At the conclusion of the conference on Just Governance: The Nigerian Bio-Safety Law, GMOs, and Implications for Nigeria and Africa held at Reiz Continental Hotel, Abuja, May 23-25, 2016; we, the participants from diverse religious and faith based bodies, communities and civil society organizations (CSOs) from Nigeria, Africa and other parts of the world, affirm that organic foods are healthy, nutritious and remain a vital aspect of human rights to food and food security.
Informed by the robust, structured and eye-opening presentations by specialists and panelists and spontaneous contributions by the participants, we strongly object to the release of Genetically Modified Organisms (GMOs) in Nigeria, convinced that GMOs are not the solution to hunger.
Nigeria’s fertile land guarantees the nation food sovereignty. Consequently, hunger is due to bad governance, poor infrastructure for preservation and distribution of food and lack of adequate all round support to small holder farmers who constitute over 70% of the farmers in Nigeria. We, therefore, stornly recommend to the Nigerian Government to invest more in agriculture.
The Nigerian Bio-Safety Law, in its present form, is a recipe for the destruction of Nigeria’s ecosystem, food cultures and systems. The process leading to its passage was devoid of critical input and public participation that would have enabled Nigerians to significantly determine and protect their food cultures and systems. It lacks legal safeguards for protecting their rights.

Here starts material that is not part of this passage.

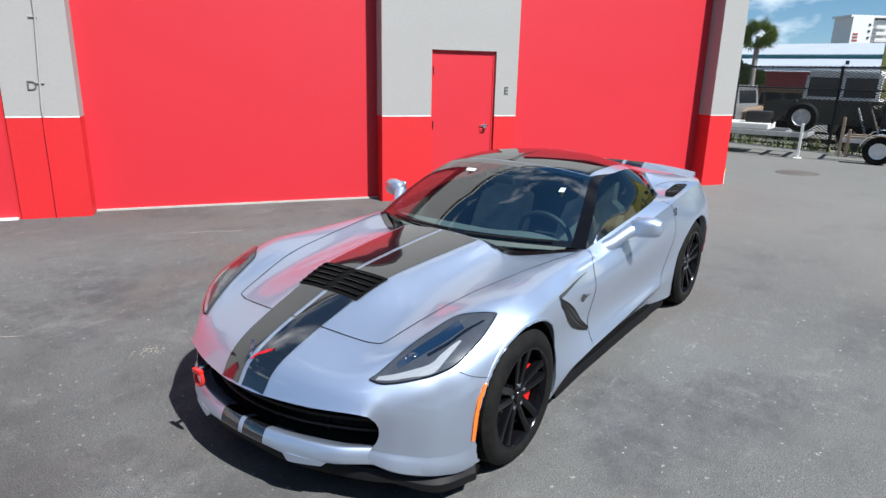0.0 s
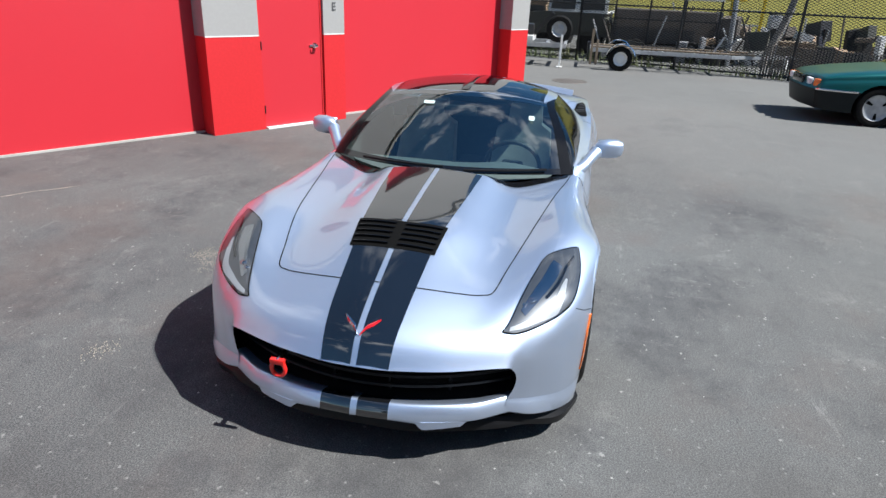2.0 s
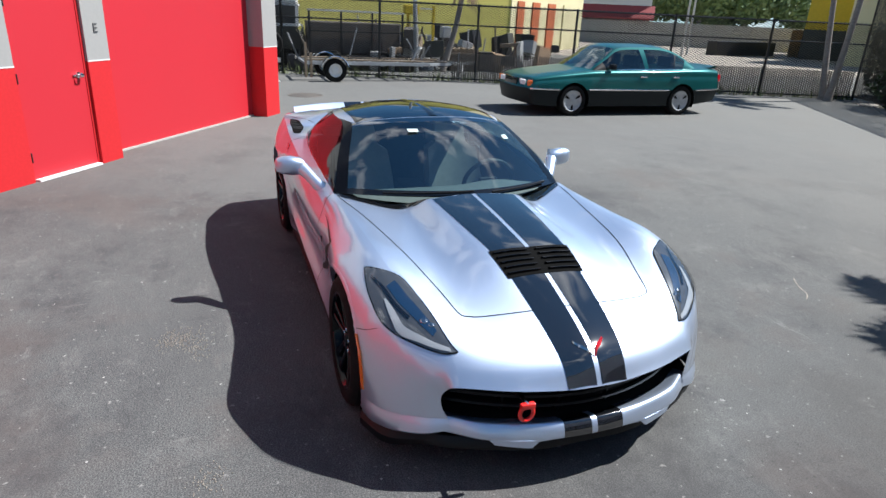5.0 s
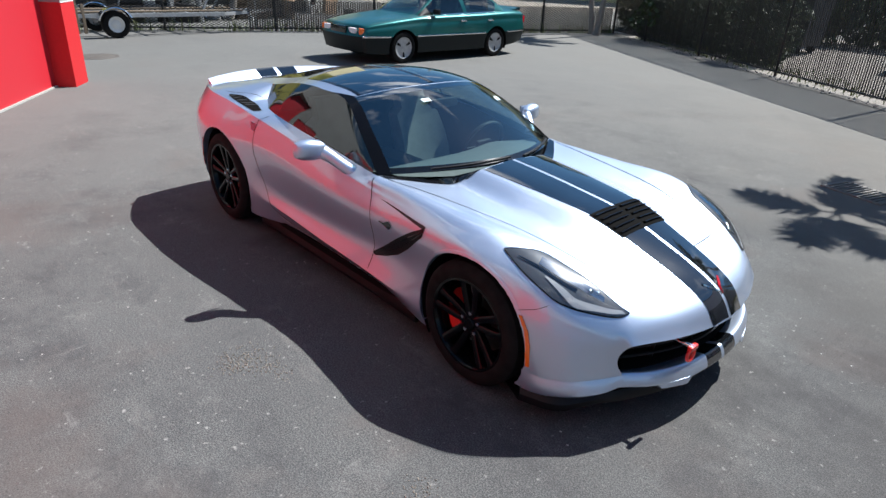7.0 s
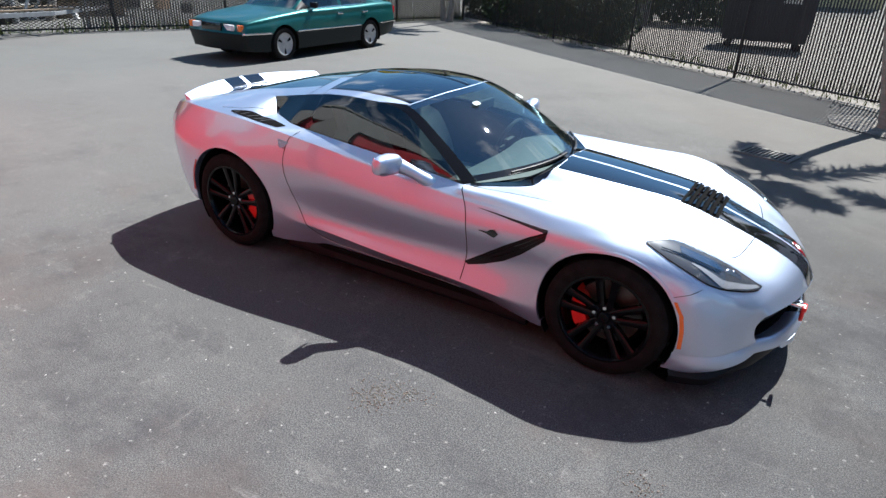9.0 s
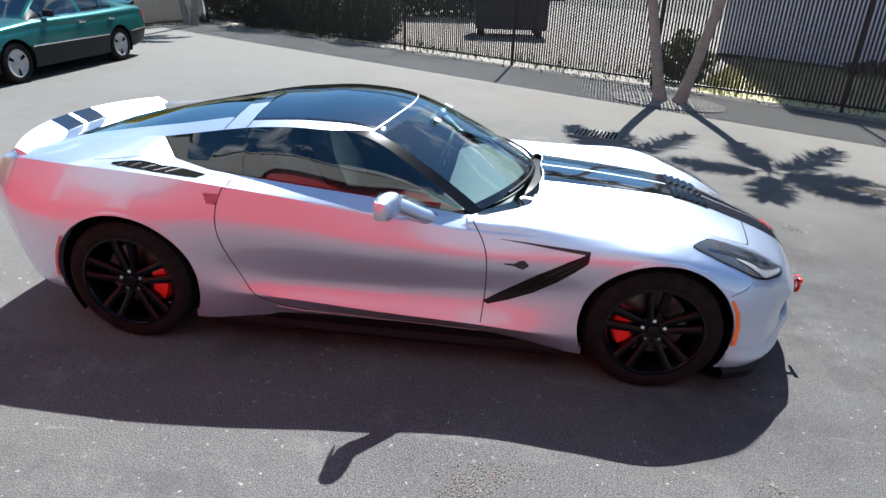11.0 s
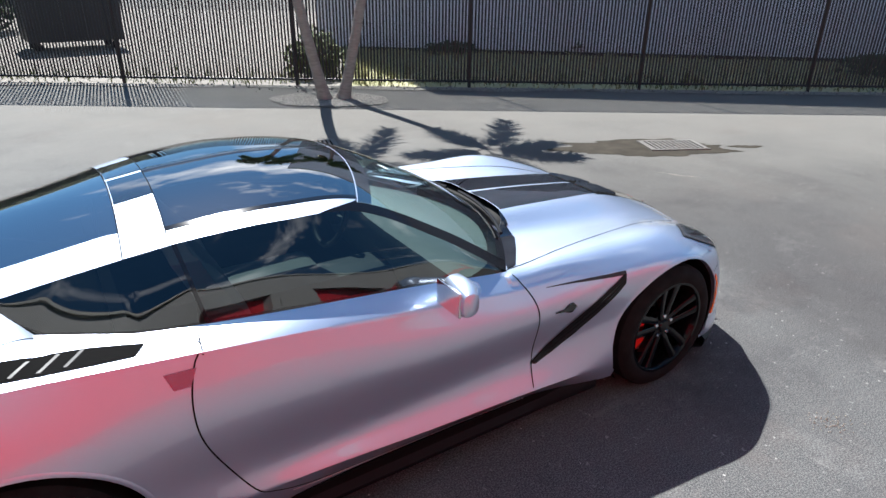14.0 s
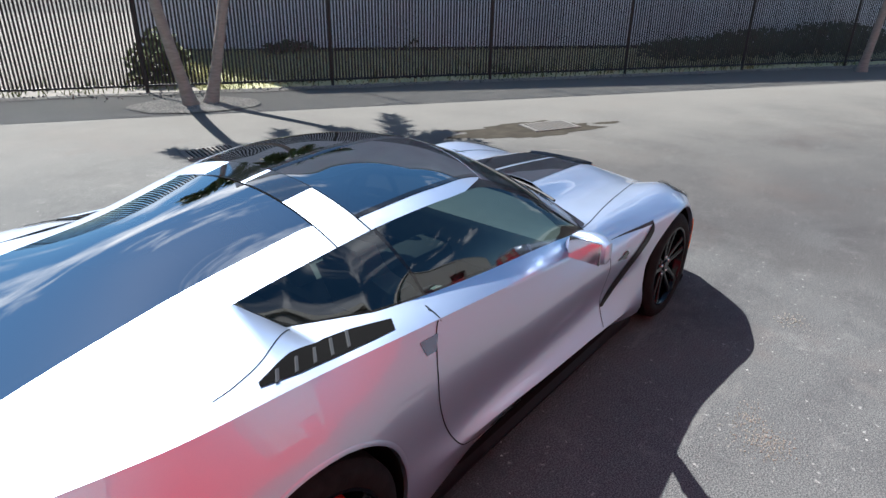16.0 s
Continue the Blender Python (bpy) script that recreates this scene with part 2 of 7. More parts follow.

We observe that the public hearing at the National Assembly did not meet an acceptable, minimum, global standard and best practices in a democratic society. The hearing was just a formality to create the semblance of a democratic process and skewed in favour of the GMOs Trans-National Corporations. The Government should not only introduce appropriate mechanisms but repeal the laws seeking to legalise and adopt GMO seedlings and food products and consequently marginalize Nigerian farmers.
Furthermore, the Nigerian Bio-Safety Law is not in the interest of Nigerian farmers and the wider public because it facilitates the introduction of Genetically Modified Organisms (GMOs) on a massive scale that violates the precautionary principle, which forms the basis of the African Union’s revised African Model Law on Biodiversity, to which Nigeria is a signatory.
We adopt the comments of Health of Mother Earth Foundation and Environmental Rights Action/Friends of the Earth Nigeria on the relevant sections of the Bio-Safety Law and strongly suggest their incorporation into the Nigerian Law to safeguard the rights of Nigerian citizens and protect Nigeria’s ecosystem.
The potential socio-economic, cultural and ethical impacts of GMOs are enormous and diminish the positive impacts of small holder farmers who are feeding the country; promoting cultural practices, community well-being, traditional crops and varieties; reducing rural unemployment; engendering trade; raising the quality of life of indigenous peoples; and re-affirming food security.
Aware that the UN recognizes socio-economic consideration as a key element in biosafety negotiations and decision-making processes (Protocol on Socio-Economic Considerations; Article 26), we, therefore, appeal to the Federal Government to conduct a socio-economic impact assessment of GMOs before the Government takes measures that destroy Nigeria’s agricultural sector.
The concern about Genetically Modified Organisms (GMOs) is not only about safety for consumers, we are equally concerned about the more damaging systematic appropriation of the rights to seeds by the Trans-National Corporations that deprives farmers of their traditional rights to seeds, in favor of patents by multinational corporations (South–South Dialogue Conference).
There has been intensive and sustained propaganda on the positive contributions of GMO on food security questions, very little has been done to draw attention to the inherent risks and hazards of industrial mono-cropping and consumption of GMOs such as loss of biodiversity, destruction of livestock, land grabbing, land and environmental degradation, communal conflicts over land and loss of rights. Therefore, there is an urgent need to present the true and full picture to Nigerians.
Industrial agriculture has no real contribution to national food sovereignty of Nigeria. It is part of the western development and capitalist economic regime bent on making Africa remain a cheap resource continent and market for finished products. More fundamentally, the GMO project is anti-creational. It disturbs, contradicts and destroys the ecosystem. God created every plant and vegetable with its seed in it.
We implore our policy makers to learn from the experience of Burkina Faso and a host of other countries that are rejecting the GMOs and their false gospel of agricultural development. We maintain that Nigeria’s food sovereignty lies in investing aggresively in agricuture, empowering small holder farmers, and practicing agri-ecology that is sustainable and environment-friendly.